Beyond the taste – which some consumers at tasting events compared to red snapper – the open ocean process has another benefit – water clarity. In the open ocean by Isla San Jose, Reilly says, the water is clean and free of contaminants.

“We’re in this huge body of water that’s constantly moving and constantly flushing out contaminants,” says Reilly. “We get great currents, we’re on the pacific side of Panama so we have four to five meter tidal changes. We have nutrients coming to our cages – these fish are omnivorous, anything that gets on the cages, they’re eating. They’re constantly in an environment full of nutrition. You can’t get that in an estuary. A lake, maybe, but you’d have to aerate it.”

Another key aspect of Aquasense’s product, says Reilly, is their specialized feed. Research showed that the fish had more omega 6 than omega 3 by more than a two to one ratio, which was cause for concern about the health of the fish.
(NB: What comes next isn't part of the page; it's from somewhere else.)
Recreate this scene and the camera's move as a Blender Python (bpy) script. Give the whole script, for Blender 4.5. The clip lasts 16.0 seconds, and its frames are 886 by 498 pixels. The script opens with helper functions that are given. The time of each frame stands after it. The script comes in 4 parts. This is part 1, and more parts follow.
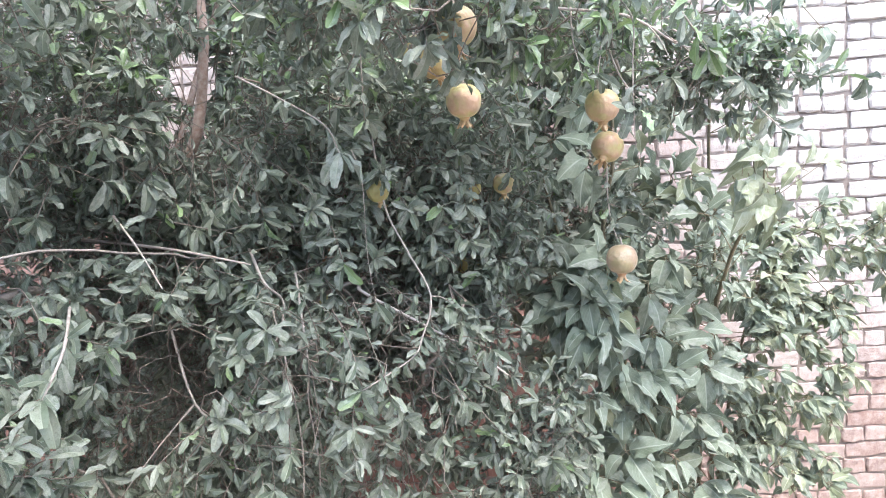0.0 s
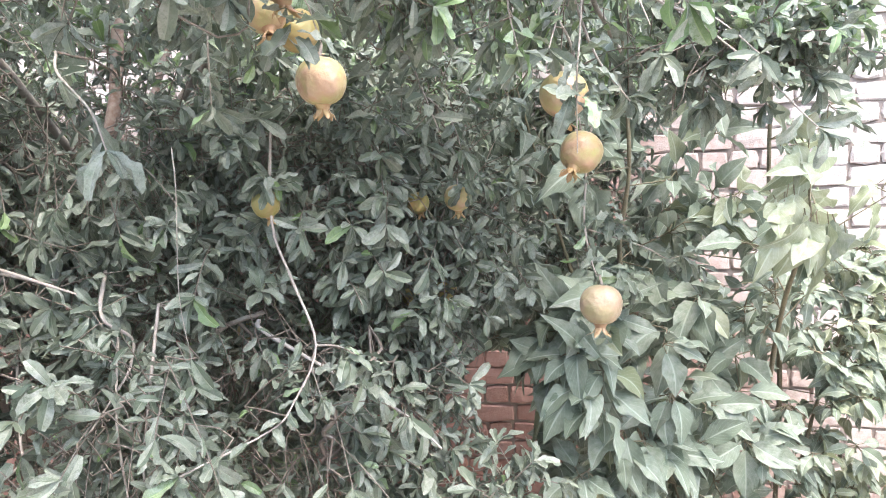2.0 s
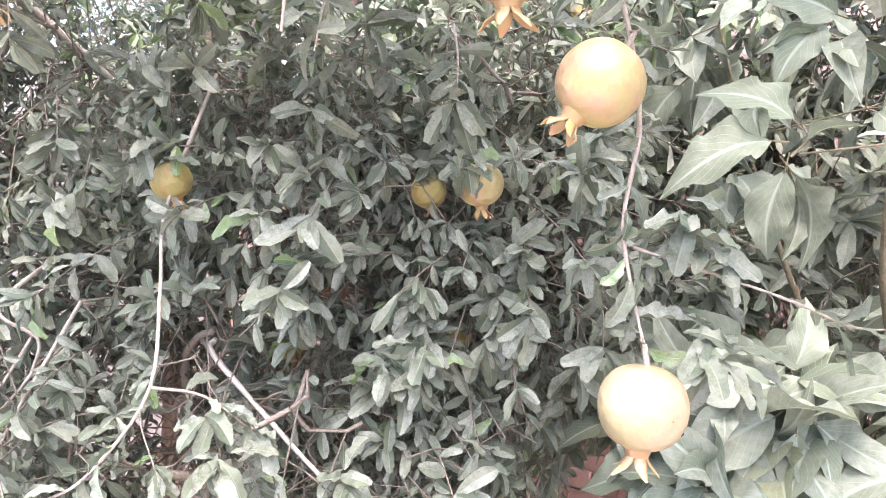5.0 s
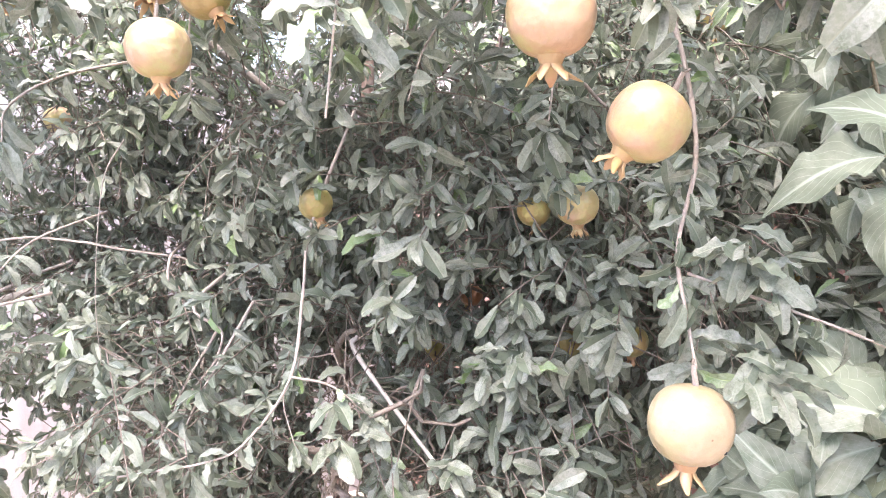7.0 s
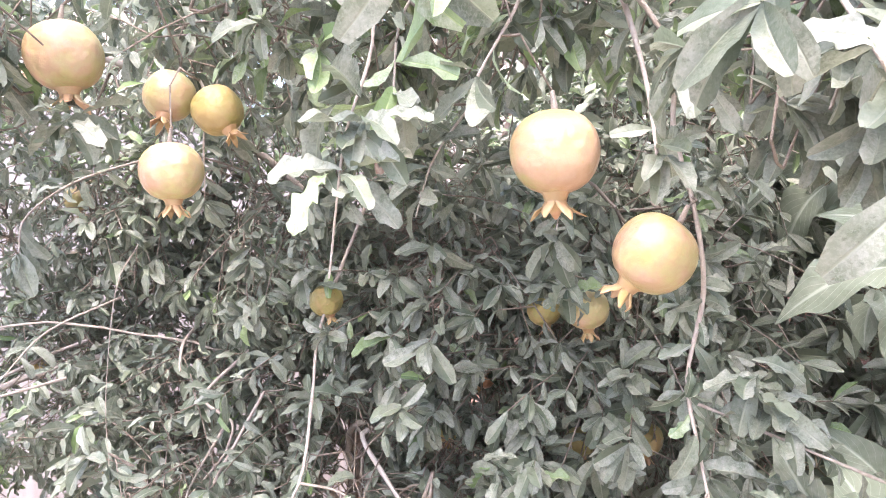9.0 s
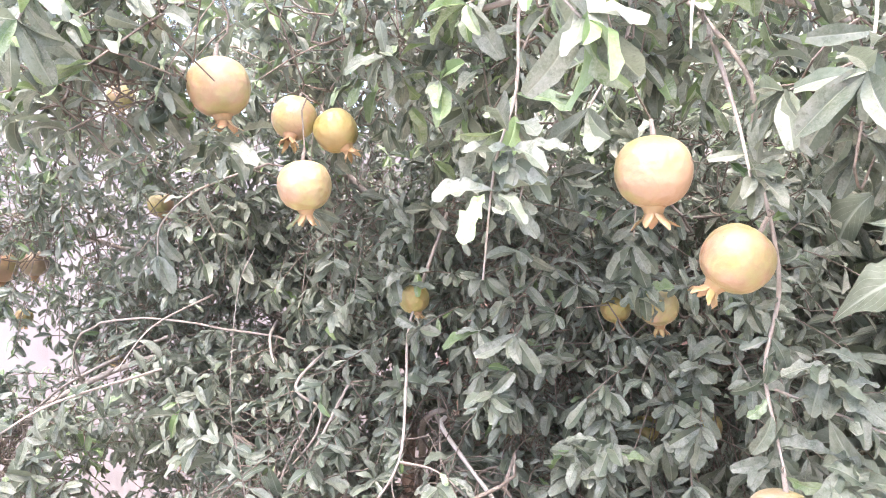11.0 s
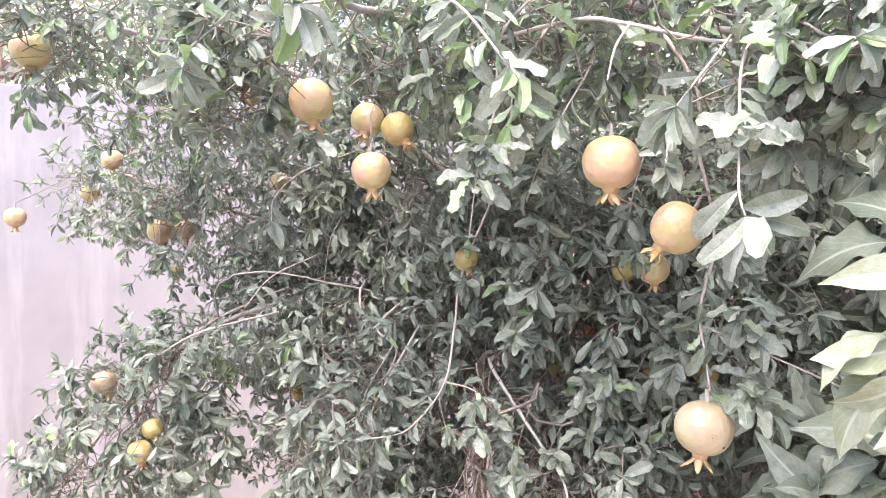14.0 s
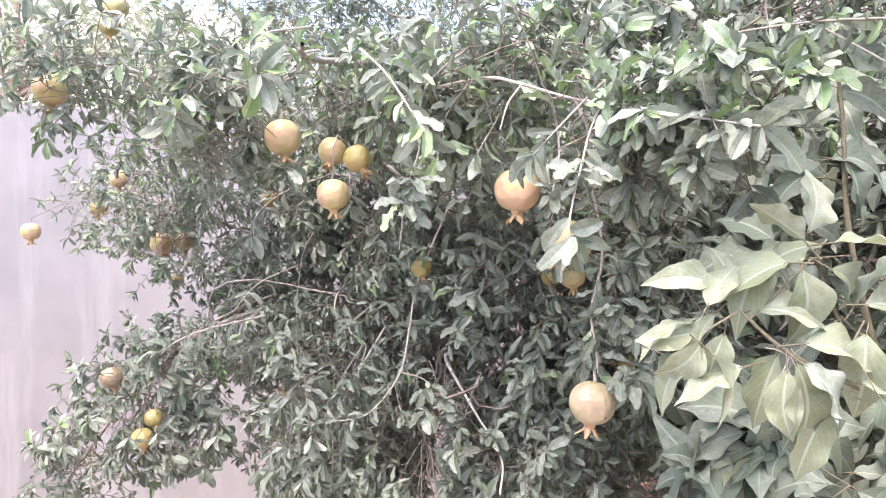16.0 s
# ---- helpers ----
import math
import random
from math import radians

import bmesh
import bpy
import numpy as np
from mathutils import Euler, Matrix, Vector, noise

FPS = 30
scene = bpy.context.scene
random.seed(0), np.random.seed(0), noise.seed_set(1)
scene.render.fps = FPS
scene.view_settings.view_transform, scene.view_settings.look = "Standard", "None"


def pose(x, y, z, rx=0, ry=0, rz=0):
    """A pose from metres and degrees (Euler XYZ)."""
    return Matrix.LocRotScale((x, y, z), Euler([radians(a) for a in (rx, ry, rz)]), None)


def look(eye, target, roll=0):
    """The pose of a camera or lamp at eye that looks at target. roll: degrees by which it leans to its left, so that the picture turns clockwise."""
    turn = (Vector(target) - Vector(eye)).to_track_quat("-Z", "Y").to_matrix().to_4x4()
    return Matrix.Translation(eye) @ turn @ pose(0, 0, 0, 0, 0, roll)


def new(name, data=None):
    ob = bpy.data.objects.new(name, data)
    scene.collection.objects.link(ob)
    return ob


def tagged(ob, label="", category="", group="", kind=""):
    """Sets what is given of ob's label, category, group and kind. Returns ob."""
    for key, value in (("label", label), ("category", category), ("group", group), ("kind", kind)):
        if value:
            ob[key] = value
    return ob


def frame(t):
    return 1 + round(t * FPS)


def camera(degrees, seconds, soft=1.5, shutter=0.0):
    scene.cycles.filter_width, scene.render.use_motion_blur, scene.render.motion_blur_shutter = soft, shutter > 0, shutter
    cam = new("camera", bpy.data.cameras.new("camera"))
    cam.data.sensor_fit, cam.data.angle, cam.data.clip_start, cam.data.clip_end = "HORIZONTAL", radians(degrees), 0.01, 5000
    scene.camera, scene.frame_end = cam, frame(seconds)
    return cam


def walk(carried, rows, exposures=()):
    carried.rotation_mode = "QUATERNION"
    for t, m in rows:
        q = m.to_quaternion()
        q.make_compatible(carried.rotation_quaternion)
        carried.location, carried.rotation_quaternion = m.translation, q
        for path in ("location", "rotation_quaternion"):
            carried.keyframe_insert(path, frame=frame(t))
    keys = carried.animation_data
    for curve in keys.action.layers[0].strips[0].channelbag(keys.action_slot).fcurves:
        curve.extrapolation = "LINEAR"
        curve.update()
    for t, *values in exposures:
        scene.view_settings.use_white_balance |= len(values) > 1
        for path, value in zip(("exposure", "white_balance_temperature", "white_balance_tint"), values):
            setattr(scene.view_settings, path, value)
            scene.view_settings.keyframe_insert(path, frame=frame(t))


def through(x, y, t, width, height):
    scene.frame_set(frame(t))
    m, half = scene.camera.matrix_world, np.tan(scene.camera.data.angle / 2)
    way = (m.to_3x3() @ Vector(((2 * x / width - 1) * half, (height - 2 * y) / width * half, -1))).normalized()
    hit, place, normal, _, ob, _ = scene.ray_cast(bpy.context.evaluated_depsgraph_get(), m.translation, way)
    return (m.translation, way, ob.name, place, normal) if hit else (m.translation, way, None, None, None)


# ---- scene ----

Reilly says Aquasense worked with Skretting to develop a new feed which would boost omega 3 levels.

“We stripped out all the soy, all the corn and we replaced it with flaxseed and walnut oil,” says Reilly. “We don’t have conclusive evidence yet, but we know based on our preliminary research we can tip the scale. We’re not going to get them to an omega 3 level that’s equal to salmon or tuna, but we want to make it a more nutritious fish.”

Reilly is also very proud of the efficiency of the operation. Aquasense is using technology to automate their processes as much as possible, including automatic feeders, underwater cameras on site and even using a video adapted drone to survey the site. These efforts pay dividends for the fish and the company itself.

“Our goal is to change the status quo,” says Reilly. “We want to have fewer hands on the fish because any stress that you add to the environment is going to change the growth of that fish. The more human interaction with that fish, the more problems you’re going to have. I’m not going to say we’re never going to have a diver in the net or around the cage but we want to have fewer.  Better to have eyes in the sky and under the water. It’s not expensive! With all the wireless and satellite technology, that makes everything a lot cheaper and that makes my investors happy.”